» Exercise objective
Extract each line where the string "Continue" shows up.

+++++

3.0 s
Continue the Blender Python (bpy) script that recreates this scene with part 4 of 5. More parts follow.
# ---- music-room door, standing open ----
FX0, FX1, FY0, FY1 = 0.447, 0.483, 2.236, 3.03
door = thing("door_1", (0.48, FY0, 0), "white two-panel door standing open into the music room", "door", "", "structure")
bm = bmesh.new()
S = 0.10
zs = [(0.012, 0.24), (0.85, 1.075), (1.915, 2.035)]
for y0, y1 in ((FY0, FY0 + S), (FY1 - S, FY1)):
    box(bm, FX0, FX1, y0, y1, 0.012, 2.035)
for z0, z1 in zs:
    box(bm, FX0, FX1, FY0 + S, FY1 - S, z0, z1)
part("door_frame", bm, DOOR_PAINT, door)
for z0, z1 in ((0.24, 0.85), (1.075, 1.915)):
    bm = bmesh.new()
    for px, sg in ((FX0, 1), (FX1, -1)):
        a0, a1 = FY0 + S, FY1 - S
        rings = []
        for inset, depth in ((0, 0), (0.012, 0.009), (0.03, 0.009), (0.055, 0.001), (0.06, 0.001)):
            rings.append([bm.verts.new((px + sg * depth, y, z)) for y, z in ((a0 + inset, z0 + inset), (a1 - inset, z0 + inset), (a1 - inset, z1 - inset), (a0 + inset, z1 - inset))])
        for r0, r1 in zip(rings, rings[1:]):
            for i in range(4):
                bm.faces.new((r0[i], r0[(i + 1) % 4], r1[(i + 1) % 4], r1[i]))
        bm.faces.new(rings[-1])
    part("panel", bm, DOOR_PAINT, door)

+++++

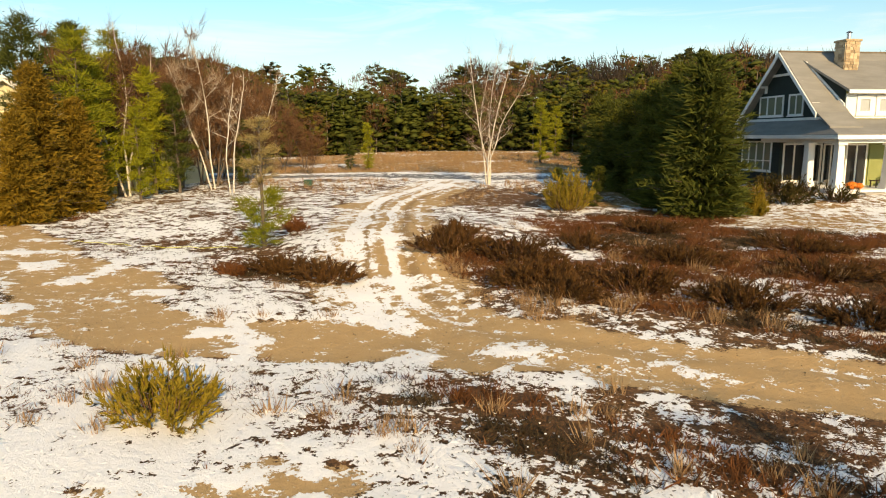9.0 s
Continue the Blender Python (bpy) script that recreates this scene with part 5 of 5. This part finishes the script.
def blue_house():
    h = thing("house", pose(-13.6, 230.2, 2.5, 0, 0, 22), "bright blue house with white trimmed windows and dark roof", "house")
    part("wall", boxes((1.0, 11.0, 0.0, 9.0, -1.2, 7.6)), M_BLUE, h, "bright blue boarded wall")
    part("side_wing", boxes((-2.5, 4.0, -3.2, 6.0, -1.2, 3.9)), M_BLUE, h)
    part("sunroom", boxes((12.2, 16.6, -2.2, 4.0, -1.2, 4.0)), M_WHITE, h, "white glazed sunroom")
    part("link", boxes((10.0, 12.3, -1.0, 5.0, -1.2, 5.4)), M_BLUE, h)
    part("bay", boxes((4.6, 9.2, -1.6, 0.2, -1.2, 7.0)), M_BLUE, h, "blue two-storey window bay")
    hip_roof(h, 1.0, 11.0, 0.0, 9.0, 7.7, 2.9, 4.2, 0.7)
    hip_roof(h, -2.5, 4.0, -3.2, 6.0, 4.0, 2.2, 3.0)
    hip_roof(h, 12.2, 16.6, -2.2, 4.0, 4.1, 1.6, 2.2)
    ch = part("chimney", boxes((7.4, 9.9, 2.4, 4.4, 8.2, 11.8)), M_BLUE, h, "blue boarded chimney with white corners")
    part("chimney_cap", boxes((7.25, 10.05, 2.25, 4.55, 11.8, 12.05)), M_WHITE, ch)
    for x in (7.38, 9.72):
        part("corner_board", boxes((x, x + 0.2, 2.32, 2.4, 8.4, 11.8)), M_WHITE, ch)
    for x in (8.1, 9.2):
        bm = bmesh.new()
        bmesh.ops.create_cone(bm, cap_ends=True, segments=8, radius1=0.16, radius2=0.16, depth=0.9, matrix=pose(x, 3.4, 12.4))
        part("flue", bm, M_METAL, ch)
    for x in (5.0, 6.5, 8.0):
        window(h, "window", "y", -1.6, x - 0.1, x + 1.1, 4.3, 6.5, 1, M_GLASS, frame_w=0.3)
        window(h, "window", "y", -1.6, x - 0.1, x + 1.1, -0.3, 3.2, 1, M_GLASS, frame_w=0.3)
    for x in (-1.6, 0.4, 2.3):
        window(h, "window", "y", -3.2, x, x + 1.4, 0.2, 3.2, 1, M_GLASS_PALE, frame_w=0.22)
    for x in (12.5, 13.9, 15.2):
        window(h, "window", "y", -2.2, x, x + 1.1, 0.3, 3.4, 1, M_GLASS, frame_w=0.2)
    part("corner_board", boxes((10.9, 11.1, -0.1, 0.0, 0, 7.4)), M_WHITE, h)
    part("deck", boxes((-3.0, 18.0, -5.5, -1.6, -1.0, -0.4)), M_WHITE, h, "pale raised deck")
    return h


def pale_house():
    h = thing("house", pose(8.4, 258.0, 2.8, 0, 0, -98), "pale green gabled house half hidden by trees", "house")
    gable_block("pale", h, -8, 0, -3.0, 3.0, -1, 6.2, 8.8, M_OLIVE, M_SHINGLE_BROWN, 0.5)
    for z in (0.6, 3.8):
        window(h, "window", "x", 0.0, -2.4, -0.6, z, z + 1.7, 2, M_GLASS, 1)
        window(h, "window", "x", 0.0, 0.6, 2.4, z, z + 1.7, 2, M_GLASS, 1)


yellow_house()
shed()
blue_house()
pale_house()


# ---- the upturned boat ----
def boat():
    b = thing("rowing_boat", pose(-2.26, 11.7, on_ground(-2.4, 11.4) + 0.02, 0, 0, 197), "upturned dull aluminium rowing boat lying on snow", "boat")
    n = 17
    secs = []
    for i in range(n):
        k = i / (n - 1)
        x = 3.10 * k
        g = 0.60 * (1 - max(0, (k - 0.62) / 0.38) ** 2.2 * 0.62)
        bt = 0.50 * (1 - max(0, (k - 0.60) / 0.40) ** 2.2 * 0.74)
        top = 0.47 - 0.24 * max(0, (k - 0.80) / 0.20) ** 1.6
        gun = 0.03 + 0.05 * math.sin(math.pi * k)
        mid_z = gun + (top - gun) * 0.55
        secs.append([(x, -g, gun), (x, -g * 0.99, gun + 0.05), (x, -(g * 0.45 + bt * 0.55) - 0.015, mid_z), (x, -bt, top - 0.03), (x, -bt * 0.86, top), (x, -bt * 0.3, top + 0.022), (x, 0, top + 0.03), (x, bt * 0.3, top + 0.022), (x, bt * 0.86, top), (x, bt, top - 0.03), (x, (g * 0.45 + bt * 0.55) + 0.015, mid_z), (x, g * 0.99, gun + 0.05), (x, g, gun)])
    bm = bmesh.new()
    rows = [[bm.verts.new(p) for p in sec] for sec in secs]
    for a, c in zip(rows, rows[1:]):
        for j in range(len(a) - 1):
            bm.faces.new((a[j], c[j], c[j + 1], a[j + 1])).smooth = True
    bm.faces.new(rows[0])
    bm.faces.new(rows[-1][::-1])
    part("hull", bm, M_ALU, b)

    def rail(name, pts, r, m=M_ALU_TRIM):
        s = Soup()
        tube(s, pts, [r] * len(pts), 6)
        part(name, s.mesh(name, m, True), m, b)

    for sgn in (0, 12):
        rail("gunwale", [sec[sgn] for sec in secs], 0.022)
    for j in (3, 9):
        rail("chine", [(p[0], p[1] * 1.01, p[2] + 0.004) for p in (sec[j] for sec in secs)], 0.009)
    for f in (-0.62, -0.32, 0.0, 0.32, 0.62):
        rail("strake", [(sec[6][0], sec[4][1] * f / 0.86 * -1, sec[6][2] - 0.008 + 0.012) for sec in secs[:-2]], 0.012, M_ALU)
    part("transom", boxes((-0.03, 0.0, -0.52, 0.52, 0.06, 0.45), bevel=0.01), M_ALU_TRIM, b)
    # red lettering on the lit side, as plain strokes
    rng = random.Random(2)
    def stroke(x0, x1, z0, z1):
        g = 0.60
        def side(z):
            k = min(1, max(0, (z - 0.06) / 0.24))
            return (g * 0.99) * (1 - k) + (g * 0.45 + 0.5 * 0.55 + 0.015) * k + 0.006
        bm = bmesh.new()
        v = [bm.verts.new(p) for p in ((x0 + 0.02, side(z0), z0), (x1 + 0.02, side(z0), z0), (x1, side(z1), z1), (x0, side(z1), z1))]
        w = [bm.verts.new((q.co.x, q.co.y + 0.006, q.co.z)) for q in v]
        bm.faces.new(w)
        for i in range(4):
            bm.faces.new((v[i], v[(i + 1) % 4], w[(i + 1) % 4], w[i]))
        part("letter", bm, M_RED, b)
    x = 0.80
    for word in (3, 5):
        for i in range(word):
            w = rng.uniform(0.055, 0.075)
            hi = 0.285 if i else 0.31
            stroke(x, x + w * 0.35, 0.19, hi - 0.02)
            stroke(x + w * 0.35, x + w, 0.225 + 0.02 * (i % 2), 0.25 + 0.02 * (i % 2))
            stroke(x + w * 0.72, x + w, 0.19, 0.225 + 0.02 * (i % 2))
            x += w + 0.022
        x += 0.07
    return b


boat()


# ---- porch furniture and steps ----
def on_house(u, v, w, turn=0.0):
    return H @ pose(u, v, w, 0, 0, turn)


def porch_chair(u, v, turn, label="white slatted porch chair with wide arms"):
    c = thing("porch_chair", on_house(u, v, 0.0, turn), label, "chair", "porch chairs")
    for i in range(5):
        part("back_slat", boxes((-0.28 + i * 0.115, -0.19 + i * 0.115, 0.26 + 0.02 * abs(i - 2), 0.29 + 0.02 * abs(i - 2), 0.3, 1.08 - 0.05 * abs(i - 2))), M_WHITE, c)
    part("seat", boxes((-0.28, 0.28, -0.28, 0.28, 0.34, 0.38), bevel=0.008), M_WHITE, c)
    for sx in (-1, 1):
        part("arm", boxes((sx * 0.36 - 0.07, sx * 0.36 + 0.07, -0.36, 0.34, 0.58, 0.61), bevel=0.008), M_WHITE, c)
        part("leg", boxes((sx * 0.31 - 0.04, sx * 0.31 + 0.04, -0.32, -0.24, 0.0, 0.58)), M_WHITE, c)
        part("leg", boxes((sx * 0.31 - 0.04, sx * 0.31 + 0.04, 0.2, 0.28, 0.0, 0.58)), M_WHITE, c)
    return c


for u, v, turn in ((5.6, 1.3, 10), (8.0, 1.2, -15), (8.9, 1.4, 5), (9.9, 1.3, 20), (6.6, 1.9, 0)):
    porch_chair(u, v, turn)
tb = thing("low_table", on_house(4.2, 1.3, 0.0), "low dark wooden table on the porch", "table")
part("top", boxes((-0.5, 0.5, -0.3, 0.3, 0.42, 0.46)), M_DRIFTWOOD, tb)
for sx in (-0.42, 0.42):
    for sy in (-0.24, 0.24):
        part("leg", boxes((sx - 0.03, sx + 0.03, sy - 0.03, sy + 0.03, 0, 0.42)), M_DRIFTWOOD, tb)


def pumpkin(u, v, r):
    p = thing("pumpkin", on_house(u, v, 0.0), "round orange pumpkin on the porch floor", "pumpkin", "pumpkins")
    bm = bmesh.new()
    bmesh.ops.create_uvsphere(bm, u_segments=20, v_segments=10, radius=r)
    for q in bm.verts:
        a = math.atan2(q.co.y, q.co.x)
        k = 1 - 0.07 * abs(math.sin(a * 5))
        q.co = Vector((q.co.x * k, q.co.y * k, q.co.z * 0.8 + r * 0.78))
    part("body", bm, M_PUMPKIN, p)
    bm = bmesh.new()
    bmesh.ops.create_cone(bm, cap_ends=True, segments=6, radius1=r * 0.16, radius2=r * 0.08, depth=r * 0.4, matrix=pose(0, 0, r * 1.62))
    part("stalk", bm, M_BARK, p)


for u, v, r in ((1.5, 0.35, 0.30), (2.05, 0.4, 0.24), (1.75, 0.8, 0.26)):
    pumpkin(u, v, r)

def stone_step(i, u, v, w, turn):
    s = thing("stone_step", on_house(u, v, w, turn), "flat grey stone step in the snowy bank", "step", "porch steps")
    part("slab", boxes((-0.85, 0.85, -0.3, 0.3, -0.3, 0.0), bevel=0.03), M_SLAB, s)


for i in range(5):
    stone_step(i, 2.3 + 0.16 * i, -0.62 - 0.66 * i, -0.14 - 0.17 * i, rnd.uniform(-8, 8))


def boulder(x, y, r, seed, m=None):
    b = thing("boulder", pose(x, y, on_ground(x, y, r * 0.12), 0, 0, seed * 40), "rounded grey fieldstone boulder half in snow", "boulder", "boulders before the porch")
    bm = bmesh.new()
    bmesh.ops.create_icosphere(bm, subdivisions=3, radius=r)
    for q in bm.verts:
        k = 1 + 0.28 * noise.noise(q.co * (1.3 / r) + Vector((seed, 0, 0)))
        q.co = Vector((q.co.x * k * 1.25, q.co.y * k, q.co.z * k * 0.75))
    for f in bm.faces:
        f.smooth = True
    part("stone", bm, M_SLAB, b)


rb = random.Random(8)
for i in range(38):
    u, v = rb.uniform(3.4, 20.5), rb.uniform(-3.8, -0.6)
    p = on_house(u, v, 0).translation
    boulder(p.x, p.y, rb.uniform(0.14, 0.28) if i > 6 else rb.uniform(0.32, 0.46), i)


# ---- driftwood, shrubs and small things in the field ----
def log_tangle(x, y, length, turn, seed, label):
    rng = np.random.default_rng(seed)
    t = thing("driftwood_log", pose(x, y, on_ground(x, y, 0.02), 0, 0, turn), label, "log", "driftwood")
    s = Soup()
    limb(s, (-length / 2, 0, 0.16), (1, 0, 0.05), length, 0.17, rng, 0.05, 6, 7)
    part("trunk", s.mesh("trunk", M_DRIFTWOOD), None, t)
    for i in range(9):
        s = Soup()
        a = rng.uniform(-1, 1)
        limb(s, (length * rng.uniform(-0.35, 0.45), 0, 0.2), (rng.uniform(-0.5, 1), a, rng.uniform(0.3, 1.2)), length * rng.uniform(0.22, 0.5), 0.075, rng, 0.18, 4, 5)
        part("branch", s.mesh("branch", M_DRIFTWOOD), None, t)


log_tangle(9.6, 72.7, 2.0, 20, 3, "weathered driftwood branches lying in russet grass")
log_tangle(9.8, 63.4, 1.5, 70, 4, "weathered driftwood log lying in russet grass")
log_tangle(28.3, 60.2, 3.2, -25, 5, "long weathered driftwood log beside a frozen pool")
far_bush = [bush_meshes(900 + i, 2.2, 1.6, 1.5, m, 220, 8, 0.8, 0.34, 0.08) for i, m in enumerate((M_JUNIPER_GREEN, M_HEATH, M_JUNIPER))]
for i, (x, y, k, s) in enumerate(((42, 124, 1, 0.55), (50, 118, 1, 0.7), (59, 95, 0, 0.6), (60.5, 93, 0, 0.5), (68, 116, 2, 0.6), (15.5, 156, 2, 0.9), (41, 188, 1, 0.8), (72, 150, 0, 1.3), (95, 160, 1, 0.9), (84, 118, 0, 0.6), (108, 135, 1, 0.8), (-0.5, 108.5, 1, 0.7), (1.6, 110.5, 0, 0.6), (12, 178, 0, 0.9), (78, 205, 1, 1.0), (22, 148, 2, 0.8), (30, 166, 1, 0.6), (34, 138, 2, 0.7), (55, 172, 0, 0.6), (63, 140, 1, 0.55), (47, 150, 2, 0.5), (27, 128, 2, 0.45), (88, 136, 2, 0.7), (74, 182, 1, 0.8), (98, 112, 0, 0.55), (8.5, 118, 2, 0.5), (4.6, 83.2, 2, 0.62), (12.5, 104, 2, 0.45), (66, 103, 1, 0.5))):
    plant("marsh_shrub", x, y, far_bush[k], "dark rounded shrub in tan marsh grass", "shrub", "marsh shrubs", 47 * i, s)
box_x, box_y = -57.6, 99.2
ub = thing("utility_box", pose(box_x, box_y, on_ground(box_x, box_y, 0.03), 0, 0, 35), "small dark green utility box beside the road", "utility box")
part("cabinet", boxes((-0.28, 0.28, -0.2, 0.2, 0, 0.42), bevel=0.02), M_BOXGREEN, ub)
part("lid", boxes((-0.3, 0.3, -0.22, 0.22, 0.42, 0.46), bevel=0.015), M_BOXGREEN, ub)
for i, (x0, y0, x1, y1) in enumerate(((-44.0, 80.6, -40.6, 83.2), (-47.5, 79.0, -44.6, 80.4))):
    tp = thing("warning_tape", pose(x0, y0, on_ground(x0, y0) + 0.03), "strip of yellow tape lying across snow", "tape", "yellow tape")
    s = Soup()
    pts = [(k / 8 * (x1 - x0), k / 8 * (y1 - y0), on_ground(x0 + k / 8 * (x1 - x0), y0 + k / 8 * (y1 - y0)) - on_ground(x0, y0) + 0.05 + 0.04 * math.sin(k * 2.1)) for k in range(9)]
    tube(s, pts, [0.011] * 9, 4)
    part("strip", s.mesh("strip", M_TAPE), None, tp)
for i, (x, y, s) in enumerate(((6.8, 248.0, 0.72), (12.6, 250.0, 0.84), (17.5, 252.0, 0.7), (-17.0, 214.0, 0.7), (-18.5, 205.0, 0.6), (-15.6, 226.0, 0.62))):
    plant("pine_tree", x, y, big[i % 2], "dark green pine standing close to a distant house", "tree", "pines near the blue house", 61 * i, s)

+++++

» Reply to the task
Continue the Blender Python (bpy) script that recreates this scene with part 4 of 5. More parts follow.
Continue the Blender Python (bpy) script that recreates this scene with part 5 of 5. This part finishes the script.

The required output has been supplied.